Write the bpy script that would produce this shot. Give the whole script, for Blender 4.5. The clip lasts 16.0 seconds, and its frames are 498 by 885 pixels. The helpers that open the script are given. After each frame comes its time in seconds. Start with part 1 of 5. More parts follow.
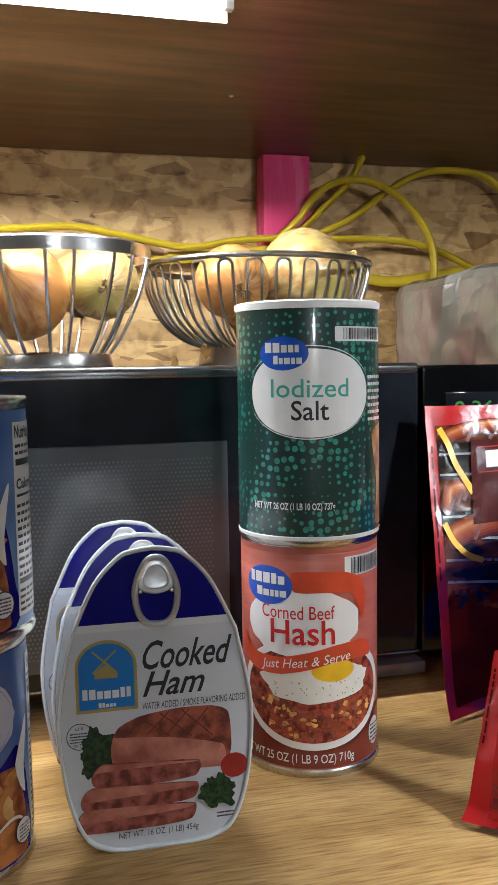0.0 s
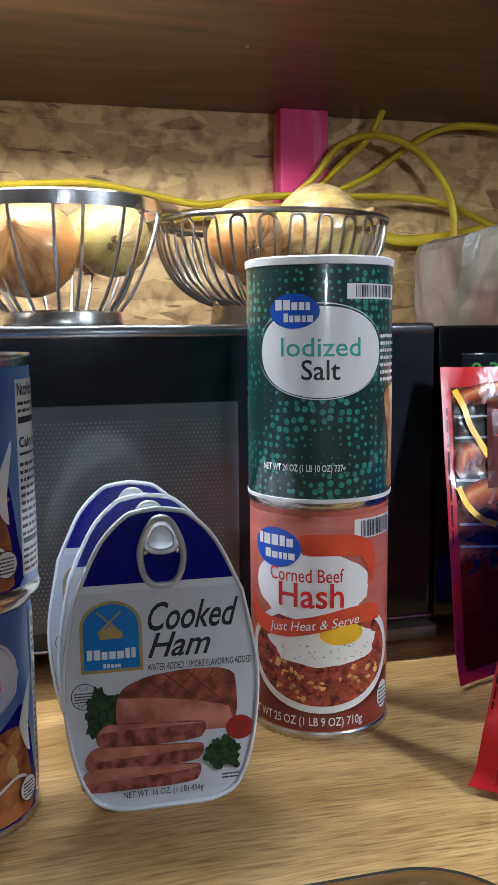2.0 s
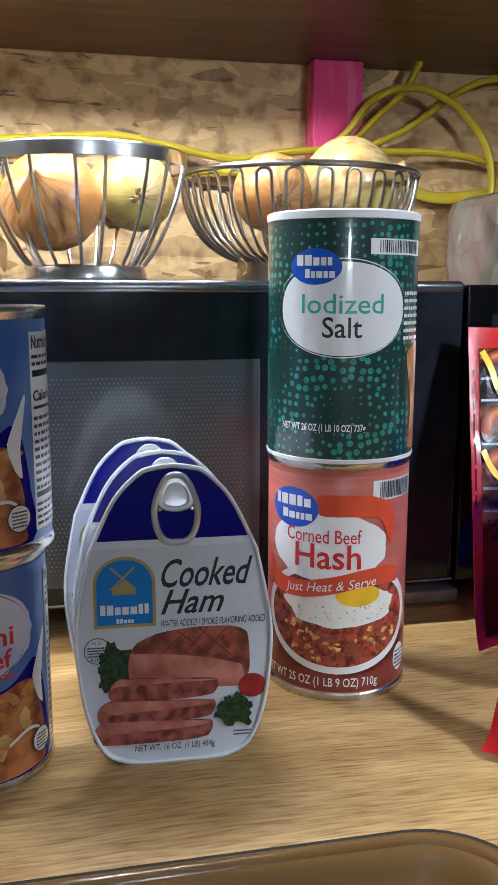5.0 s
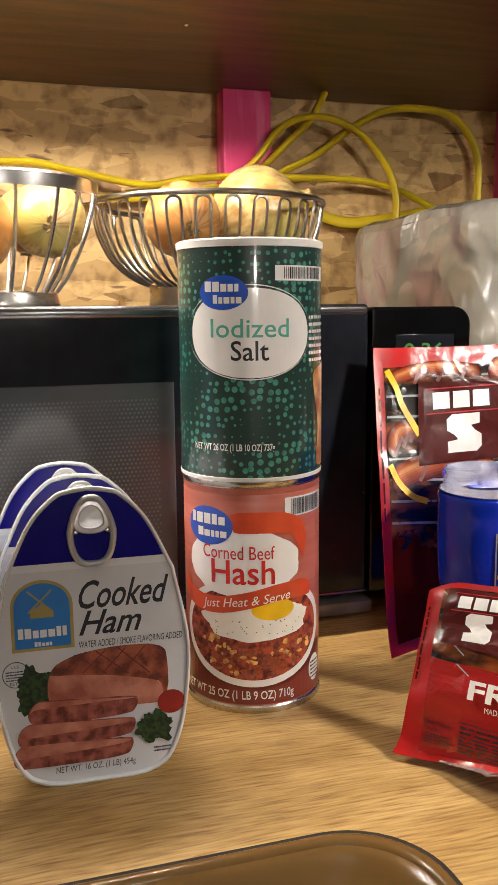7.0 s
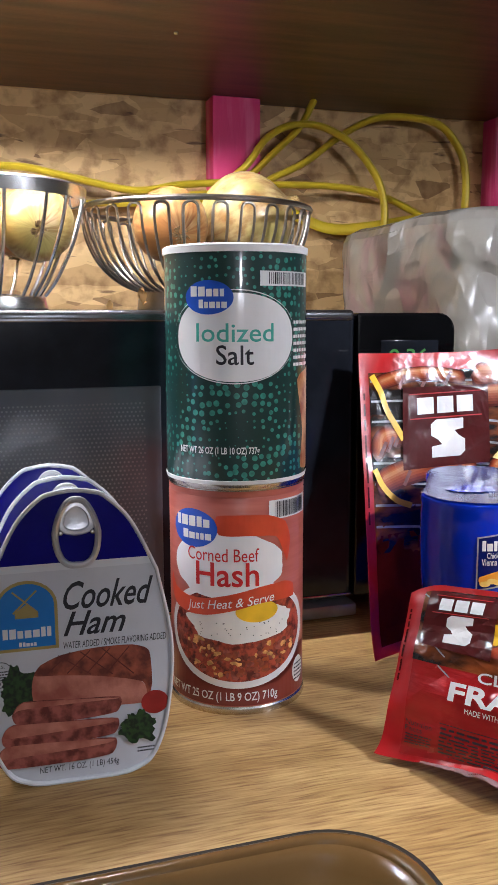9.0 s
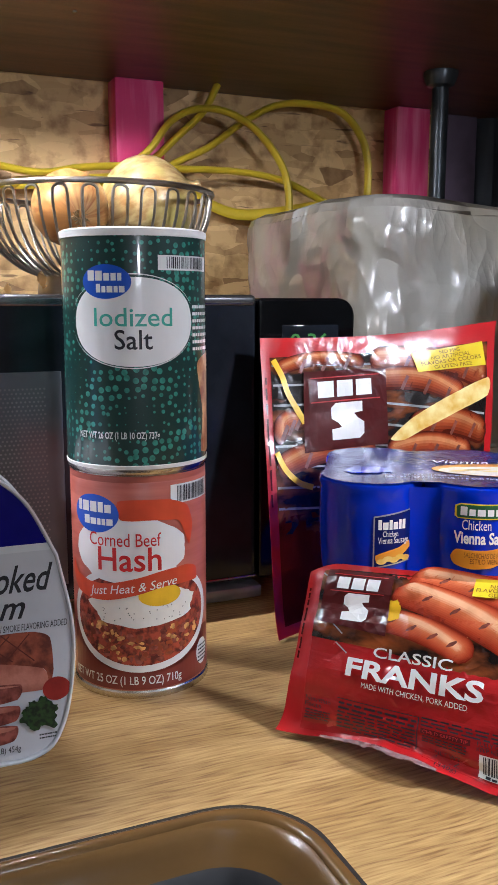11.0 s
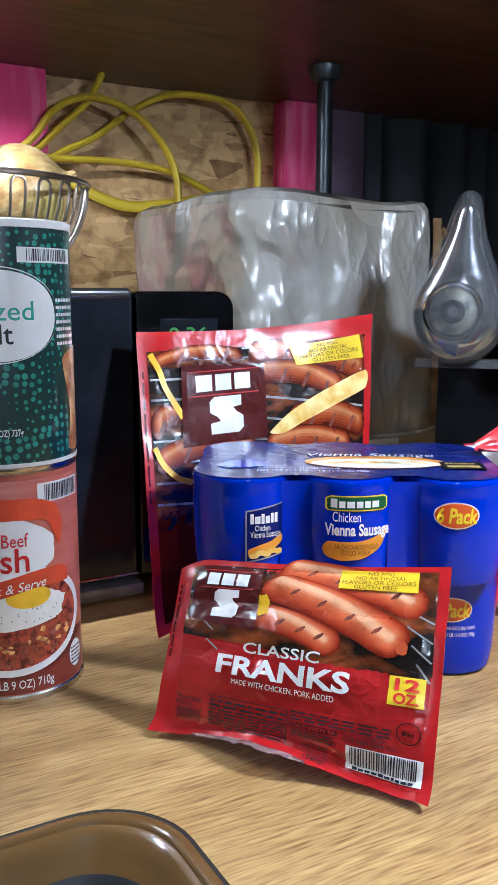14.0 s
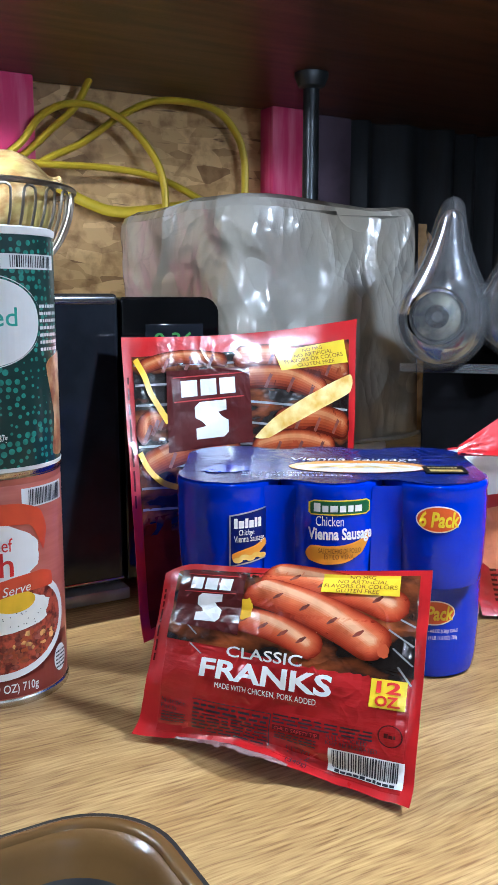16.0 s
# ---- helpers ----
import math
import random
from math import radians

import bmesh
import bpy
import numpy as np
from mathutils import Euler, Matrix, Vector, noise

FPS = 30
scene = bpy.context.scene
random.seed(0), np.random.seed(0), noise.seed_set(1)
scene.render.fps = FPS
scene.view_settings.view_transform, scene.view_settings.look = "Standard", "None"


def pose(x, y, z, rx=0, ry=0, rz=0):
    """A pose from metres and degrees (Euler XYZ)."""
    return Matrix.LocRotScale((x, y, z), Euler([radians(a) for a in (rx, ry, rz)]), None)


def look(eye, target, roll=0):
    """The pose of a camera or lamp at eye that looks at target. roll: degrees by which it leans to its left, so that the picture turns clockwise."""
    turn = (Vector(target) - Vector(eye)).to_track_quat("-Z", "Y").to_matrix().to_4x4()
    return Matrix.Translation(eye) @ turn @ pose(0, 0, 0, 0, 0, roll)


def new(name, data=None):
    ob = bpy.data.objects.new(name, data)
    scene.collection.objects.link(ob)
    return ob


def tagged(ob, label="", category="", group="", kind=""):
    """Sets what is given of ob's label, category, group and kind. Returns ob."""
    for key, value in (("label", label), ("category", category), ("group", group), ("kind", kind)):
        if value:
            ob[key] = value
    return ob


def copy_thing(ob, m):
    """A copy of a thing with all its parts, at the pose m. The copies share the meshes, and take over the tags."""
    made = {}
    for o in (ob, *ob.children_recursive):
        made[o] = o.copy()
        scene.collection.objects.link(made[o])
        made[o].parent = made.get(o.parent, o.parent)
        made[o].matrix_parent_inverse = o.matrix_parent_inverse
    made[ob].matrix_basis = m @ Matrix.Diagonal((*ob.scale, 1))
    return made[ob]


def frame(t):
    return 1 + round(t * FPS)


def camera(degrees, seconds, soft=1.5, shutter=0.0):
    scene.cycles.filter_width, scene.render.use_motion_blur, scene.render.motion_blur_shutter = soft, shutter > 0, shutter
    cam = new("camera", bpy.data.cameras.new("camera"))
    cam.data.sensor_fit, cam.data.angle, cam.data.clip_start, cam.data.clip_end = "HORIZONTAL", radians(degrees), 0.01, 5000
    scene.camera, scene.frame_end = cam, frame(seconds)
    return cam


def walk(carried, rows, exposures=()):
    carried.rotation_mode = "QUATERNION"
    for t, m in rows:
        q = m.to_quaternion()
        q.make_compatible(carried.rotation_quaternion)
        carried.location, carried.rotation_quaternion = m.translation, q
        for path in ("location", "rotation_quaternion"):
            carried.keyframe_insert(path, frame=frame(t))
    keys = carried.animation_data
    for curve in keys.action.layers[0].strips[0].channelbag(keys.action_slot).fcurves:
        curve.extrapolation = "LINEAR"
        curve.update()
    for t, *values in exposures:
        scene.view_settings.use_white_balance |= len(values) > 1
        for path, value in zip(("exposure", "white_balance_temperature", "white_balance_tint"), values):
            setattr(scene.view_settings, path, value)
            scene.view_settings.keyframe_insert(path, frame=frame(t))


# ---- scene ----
cam = camera(32.22, 16.0)
METRES, EYE, TILT, LEAN, TURN = 0.13, 0.28, -8.3, 0.0, 0.0
PATH = [
    (0, (-0.1330, 0.0428, 0.2411), (0.3920, 1.9642, 0.0602), -0.91),
    (0.5, (-0.1272, 0.0427, 0.2403), (0.4382, 1.9517, 0.0508), -0.70),
    (1, (-0.1237, 0.0442, 0.2401), (0.4334, 1.9546, 0.0409), -1.34),
    (1.5, (-0.1238, 0.0448, 0.2414), (0.4177, 1.9578, 0.0239), -1.01),
    (2, (-0.1257, 0.0507, 0.2386), (0.3555, 1.9736, -0.0275), -0.58),
    (2.5, (-0.1247, 0.0550, 0.2339), (0.2975, 1.9842, -0.0822), -0.04),
    (3, (-0.1242, 0.0569, 0.2354), (0.2674, 1.9865, -0.1159), 0.80),
    (3.5, (-0.1152, 0.0570, 0.2320), (0.2677, 1.9872, -0.1253), 0.10),
    (5.8, (-0.1181, 0.0500, 0.2378), (0.3314, 1.9672, -0.1120), 0.57),
    (6, (-0.1183, 0.0464, 0.2372), (0.3732, 1.9558, -0.0985), 0.32),
    (6.5, (-0.1157, 0.0403, 0.2377), (0.4458, 1.9342, -0.0752), -0.29),
    (7, (-0.1143, 0.0398, 0.2387), (0.4638, 1.9292, -0.0713), -0.53),
    (7.5, (-0.1149, 0.0383, 0.2389), (0.4664, 1.9271, -0.0682), -0.47),
    (8, (-0.1152, 0.0373, 0.2388), (0.4741, 1.9246, -0.0624), -0.25),
    (10.3, (-0.1095, 0.0308, 0.2370), (0.5508, 1.8947, -0.0627), -0.37),
    (10.5, (-0.1119, 0.0320, 0.2377), (0.5867, 1.8794, -0.0765), 0.00),
    (11, (-0.1071, 0.0278, 0.2375), (0.6790, 1.8372, -0.0916), 0.05),
    (11.5, (-0.0994, 0.0244, 0.2367), (0.7594, 1.7984, -0.1029), 0.01),
    (12, (-0.0924, 0.0228, 0.2381), (0.8271, 1.7658, -0.1030), 0.08),
    (12.5, (-0.0881, 0.0234, 0.2394), (0.8644, 1.7497, -0.0960), -0.13),
    (13, (-0.0841, 0.0230, 0.2380), (0.8824, 1.7393, -0.1089), -0.12),
    (13.5, (-0.0839, 0.0241, 0.2383), (0.8811, 1.7410, -0.1093), 0.05),
    (14, (-0.0838, 0.0228, 0.2376), (0.8876, 1.7369, -0.1065), 0.08),
    (14.5, (-0.0836, 0.0219, 0.2379), (0.8949, 1.7327, -0.1025), 0.15),
    (15, (-0.0825, 0.0188, 0.2379), (0.8990, 1.7291, -0.0959), 0.05),
    (15.5, (-0.0825, 0.0185, 0.2385), (0.9016, 1.7279, -0.0929), 0.05),
    (16, (-0.0815, 0.0181, 0.2384), (0.9090, 1.7232, -0.0957), 0.03),
]
# the clip's white balance drifts: warm about 7 s, cooler towards the end
TONES = [(0.0, -0.08, 6100, 4), (0.5, -0.16, 7300, 9), (1.0, -0.23, 6200, 9), (1.5, -0.25, 5800, 8), (2.0, -0.20, 5550, 5), (3.0, 0.03, 5450, 4), (3.5, 0.05, 5450, 4), (6.0, 0.02, 5600, 5), (6.5, 0.14, 6750, 9), (7.0, 0.05, 7600, 11), (7.5, -0.03, 6500, 12), (8.0, -0.09, 6000, 13), (10.5, -0.13, 5900, 12), (12.5, 0.02, 5450, 9), (14.0, 0.08, 5250, 7), (16.0, 0.11, 5150, 5)]
walk(cam, [(t, look(eye, target, roll)) for t, eye, target, roll in PATH], TONES)

# ---- light ----
world = bpy.data.worlds.new("room_air")
scene.world = world
world.use_nodes = True
world.node_tree.nodes["Background"].inputs[0].default_value = (0.9, 0.95, 1.0, 1)
world.node_tree.nodes["Background"].inputs[1].default_value = 0.02
STRIP_POWER, FILL_POWER, SMALL_POWER, CEILING_POWER = 1500.0, 500.0, 320.0, 1.3


# ---- materials ----
def nodes_of(name):
    m = bpy.data.materials.new(name)
    m.use_nodes = True
    return m, m.node_tree.nodes, m.node_tree.links, m.node_tree.nodes["Principled BSDF"]


def rgba(c):
    return (c[0], c[1], c[2], 1.0)


def mat(name, col, rough=0.5, metal=0.0, var=0.1, scale=60.0, stretch=(1, 1, 1), col2=None, bump=0.0, bscale=300.0,
        coat=0.0, detail=6.0, lo=0.35, hi=0.65, rvar=0.015, crinkle=0.0):
    """A surface with two scales of colour, uneven gloss and fine relief."""
    m, n, l, b = nodes_of(name)
    tc = n.new("ShaderNodeTexCoord")
    mp = n.new("ShaderNodeMapping")
    mp.inputs["Scale"].default_value = stretch
    l.new(tc.outputs["Object"], mp.inputs["Vector"])
    nz = n.new("ShaderNodeTexNoise")
    nz.inputs["Scale"].default_value, nz.inputs["Detail"].default_value = scale, detail
    l.new(mp.outputs["Vector"], nz.inputs["Vector"])
    rp = n.new("ShaderNodeValToRGB")
    rp.color_ramp.elements[0].position, rp.color_ramp.elements[1].position = lo, hi
    a = [max(0.0, c * (1 - var)) for c in col]
    z = [min(1.0, c * (1 + var)) for c in col] if col2 is None else col2
    rp.color_ramp.elements[0].color, rp.color_ramp.elements[1].color = rgba(a), rgba(z)
    l.new(nz.outputs["Fac"], rp.inputs["Fac"])
    l.new(rp.outputs["Color"], b.inputs["Base Color"])
    n2 = n.new("ShaderNodeTexNoise")
    n2.inputs["Scale"].default_value, n2.inputs["Detail"].default_value = bscale, 4
    l.new(mp.outputs["Vector"], n2.inputs["Vector"])
    mr = n.new("ShaderNodeMapRange")
    mr.inputs["To Min"].default_value, mr.inputs["To Max"].default_value = max(0.02, rough - rvar), min(1, rough + rvar)
    l.new(n2.outputs["Fac"], mr.inputs["Value"])
    l.new(mr.outputs["Result"], b.inputs["Roughness"])
    b.inputs["Metallic"].default_value = metal
    b.inputs["Coat Weight"].default_value, b.inputs["Coat Roughness"].default_value = coat, 0.12
    if bump:
        bp = n.new("ShaderNodeBump")
        bp.inputs["Strength"].default_value, bp.inputs["Distance"].default_value = bump, 0.002
        l.new(n2.outputs["Fac"], bp.inputs["Height"])
        l.new(bp.outputs["Normal"], b.inputs["Normal"])
    if crinkle:
        last = creases(n, l, tc.outputs["Object"], crinkle, bp.outputs["Normal"] if bump else None)
        l.new(last, b.inputs["Normal"])
        l.new(last, b.inputs["Coat Normal"])
    return m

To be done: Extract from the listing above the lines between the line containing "q = m.to_quaternion()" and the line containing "for path in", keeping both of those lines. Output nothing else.

The solution:
        q = m.to_quaternion()
        q.make_compatible(carried.rotation_quaternion)
        carried.location, carried.rotation_quaternion = m.translation, q
        for path in ("location", "rotation_quaternion"):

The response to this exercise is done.